Each line below must be set down exactly; omit any image you find.

__________________________________________________

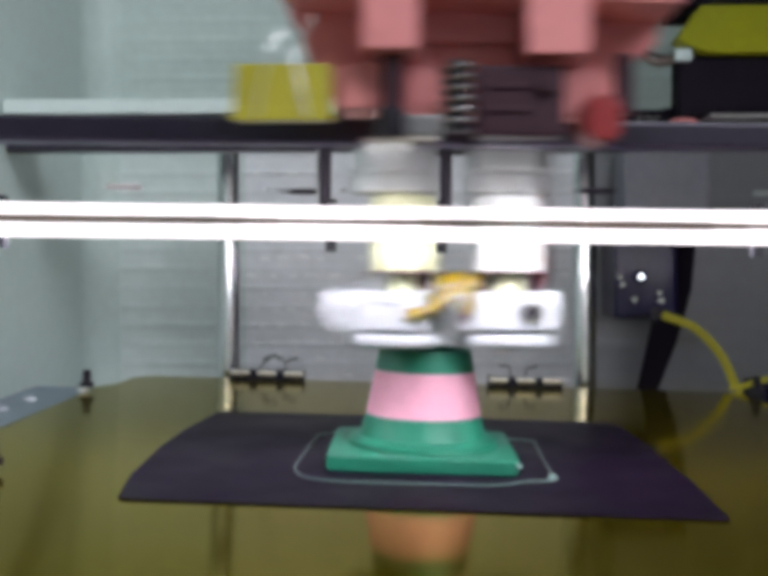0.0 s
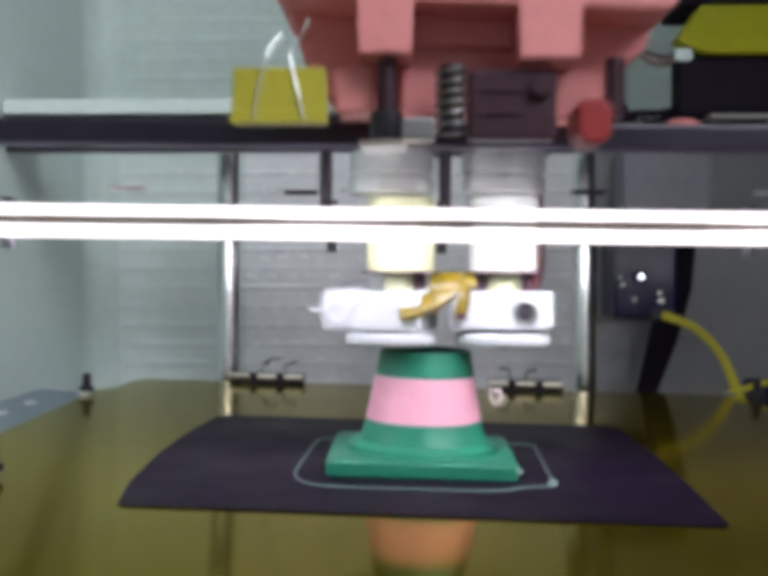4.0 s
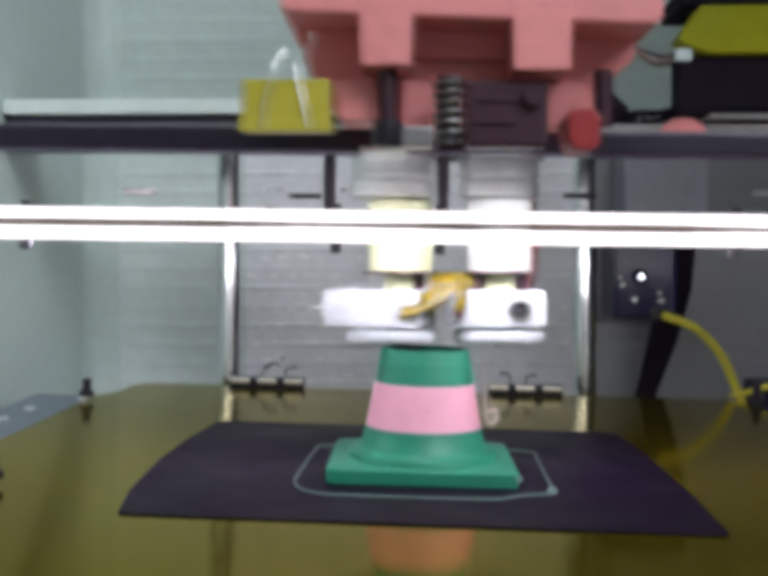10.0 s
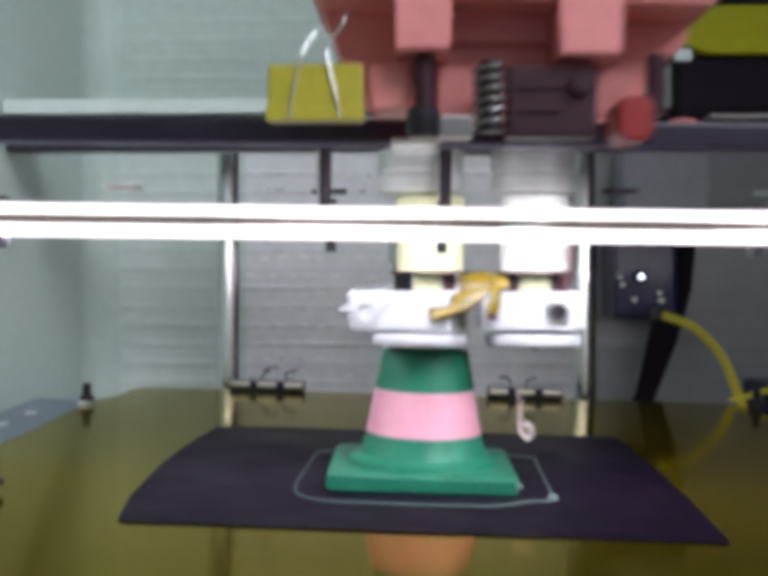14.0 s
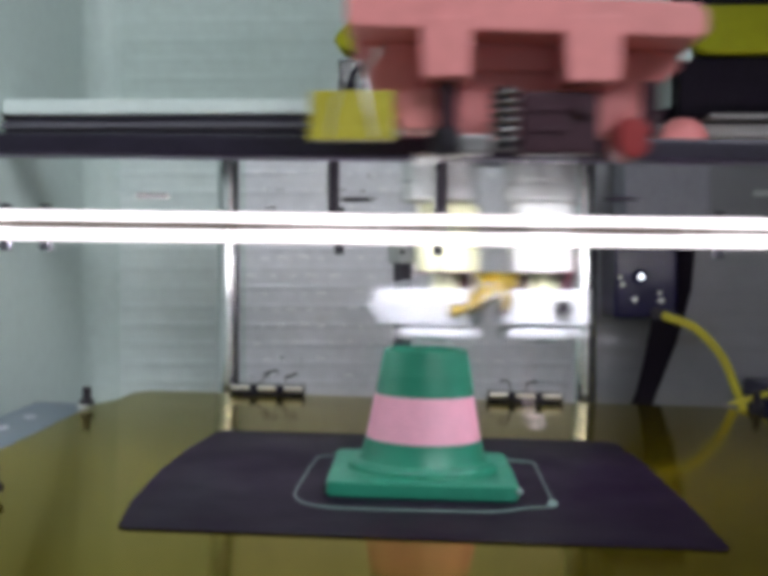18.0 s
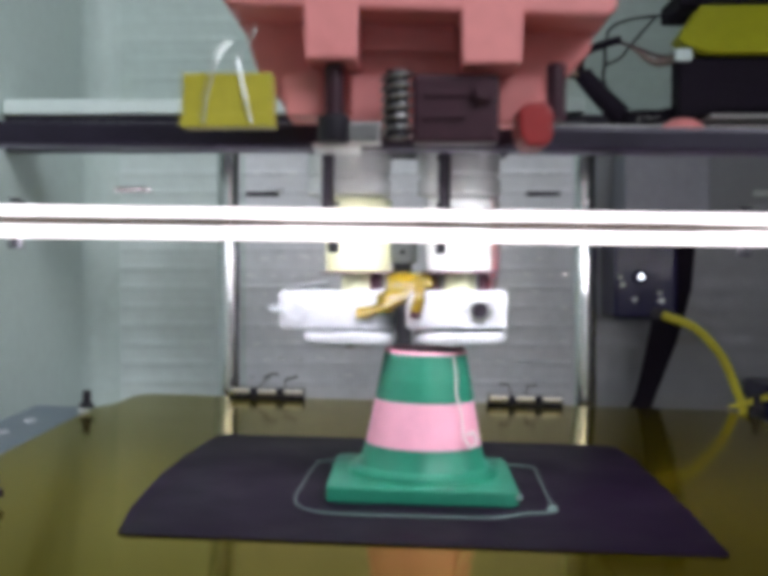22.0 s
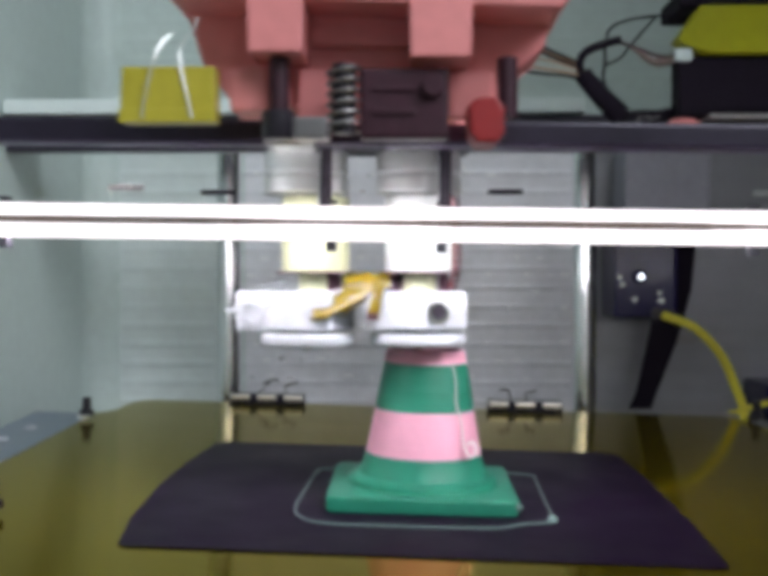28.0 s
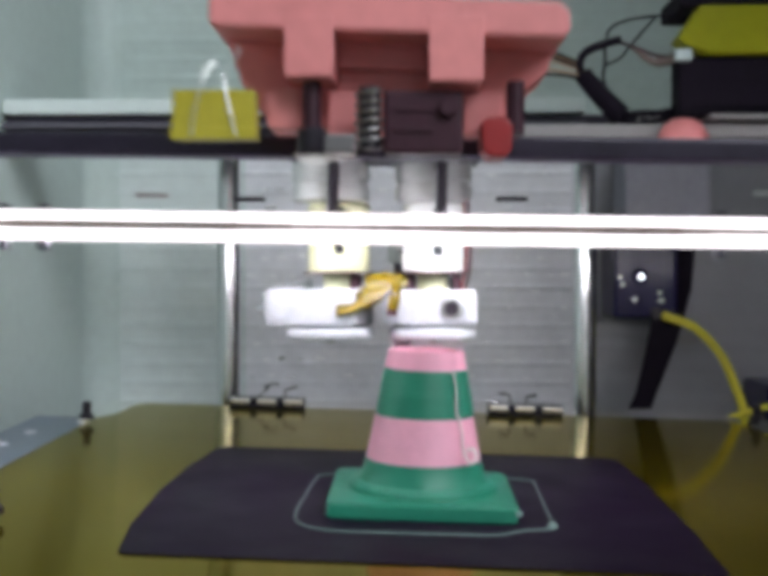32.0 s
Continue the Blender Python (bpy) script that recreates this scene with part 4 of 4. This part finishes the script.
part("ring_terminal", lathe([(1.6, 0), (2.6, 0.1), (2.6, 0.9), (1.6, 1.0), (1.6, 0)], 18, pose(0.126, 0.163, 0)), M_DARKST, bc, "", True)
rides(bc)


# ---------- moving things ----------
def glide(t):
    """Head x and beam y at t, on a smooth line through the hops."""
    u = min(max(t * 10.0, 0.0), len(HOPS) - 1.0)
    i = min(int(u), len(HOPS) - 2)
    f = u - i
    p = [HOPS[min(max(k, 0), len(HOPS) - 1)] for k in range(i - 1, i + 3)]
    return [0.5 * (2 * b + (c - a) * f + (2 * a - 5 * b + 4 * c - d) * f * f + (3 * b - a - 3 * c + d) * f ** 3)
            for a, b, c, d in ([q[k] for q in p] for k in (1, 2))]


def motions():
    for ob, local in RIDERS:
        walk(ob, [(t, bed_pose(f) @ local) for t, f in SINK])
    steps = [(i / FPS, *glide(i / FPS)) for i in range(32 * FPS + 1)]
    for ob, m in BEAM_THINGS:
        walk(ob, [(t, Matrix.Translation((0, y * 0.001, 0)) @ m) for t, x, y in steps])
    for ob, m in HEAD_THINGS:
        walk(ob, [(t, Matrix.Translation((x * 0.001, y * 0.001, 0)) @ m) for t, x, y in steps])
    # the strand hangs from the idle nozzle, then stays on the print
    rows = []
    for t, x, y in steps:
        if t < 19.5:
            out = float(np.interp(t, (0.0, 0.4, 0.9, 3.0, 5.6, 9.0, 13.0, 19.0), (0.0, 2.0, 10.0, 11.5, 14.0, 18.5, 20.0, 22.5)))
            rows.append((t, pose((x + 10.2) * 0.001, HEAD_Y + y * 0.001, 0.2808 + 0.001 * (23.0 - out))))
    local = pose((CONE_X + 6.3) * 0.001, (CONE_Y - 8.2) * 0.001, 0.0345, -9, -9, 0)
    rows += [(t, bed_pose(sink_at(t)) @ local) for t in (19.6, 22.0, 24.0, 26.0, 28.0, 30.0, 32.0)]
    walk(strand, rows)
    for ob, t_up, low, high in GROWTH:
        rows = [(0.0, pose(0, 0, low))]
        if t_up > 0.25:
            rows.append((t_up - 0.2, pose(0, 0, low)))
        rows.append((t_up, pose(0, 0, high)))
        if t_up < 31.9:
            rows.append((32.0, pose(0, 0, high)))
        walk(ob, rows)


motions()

__________________________________________________

§ Exercise solution:
0.0 s
4.0 s
10.0 s
14.0 s
18.0 s
22.0 s
28.0 s
32.0 s
Continue the Blender Python (bpy) script that recreates this scene with part 4 of 4. This part finishes the script.
part("ring_terminal", lathe([(1.6, 0), (2.6, 0.1), (2.6, 0.9), (1.6, 1.0), (1.6, 0)], 18, pose(0.126, 0.163, 0)), M_DARKST, bc, "", True)
rides(bc)


# ---------- moving things ----------
def glide(t):
    """Head x and beam y at t, on a smooth line through the hops."""
    u = min(max(t * 10.0, 0.0), len(HOPS) - 1.0)
    i = min(int(u), len(HOPS) - 2)
    f = u - i
    p = [HOPS[min(max(k, 0), len(HOPS) - 1)] for k in range(i - 1, i + 3)]
    return [0.5 * (2 * b + (c - a) * f + (2 * a - 5 * b + 4 * c - d) * f * f + (3 * b - a - 3 * c + d) * f ** 3)
            for a, b, c, d in ([q[k] for q in p] for k in (1, 2))]


def motions():
    for ob, local in RIDERS:
        walk(ob, [(t, bed_pose(f) @ local) for t, f in SINK])
    steps = [(i / FPS, *glide(i / FPS)) for i in range(32 * FPS + 1)]
    for ob, m in BEAM_THINGS:
        walk(ob, [(t, Matrix.Translation((0, y * 0.001, 0)) @ m) for t, x, y in steps])
    for ob, m in HEAD_THINGS:
        walk(ob, [(t, Matrix.Translation((x * 0.001, y * 0.001, 0)) @ m) for t, x, y in steps])
    # the strand hangs from the idle nozzle, then stays on the print
    rows = []
    for t, x, y in steps:
        if t < 19.5:
            out = float(np.interp(t, (0.0, 0.4, 0.9, 3.0, 5.6, 9.0, 13.0, 19.0), (0.0, 2.0, 10.0, 11.5, 14.0, 18.5, 20.0, 22.5)))
            rows.append((t, pose((x + 10.2) * 0.001, HEAD_Y + y * 0.001, 0.2808 + 0.001 * (23.0 - out))))
    local = pose((CONE_X + 6.3) * 0.001, (CONE_Y - 8.2) * 0.001, 0.0345, -9, -9, 0)
    rows += [(t, bed_pose(sink_at(t)) @ local) for t in (19.6, 22.0, 24.0, 26.0, 28.0, 30.0, 32.0)]
    walk(strand, rows)
    for ob, t_up, low, high in GROWTH:
        rows = [(0.0, pose(0, 0, low))]
        if t_up > 0.25:
            rows.append((t_up - 0.2, pose(0, 0, low)))
        rows.append((t_up, pose(0, 0, high)))
        if t_up < 31.9:
            rows.append((32.0, pose(0, 0, high)))
        walk(ob, rows)


motions()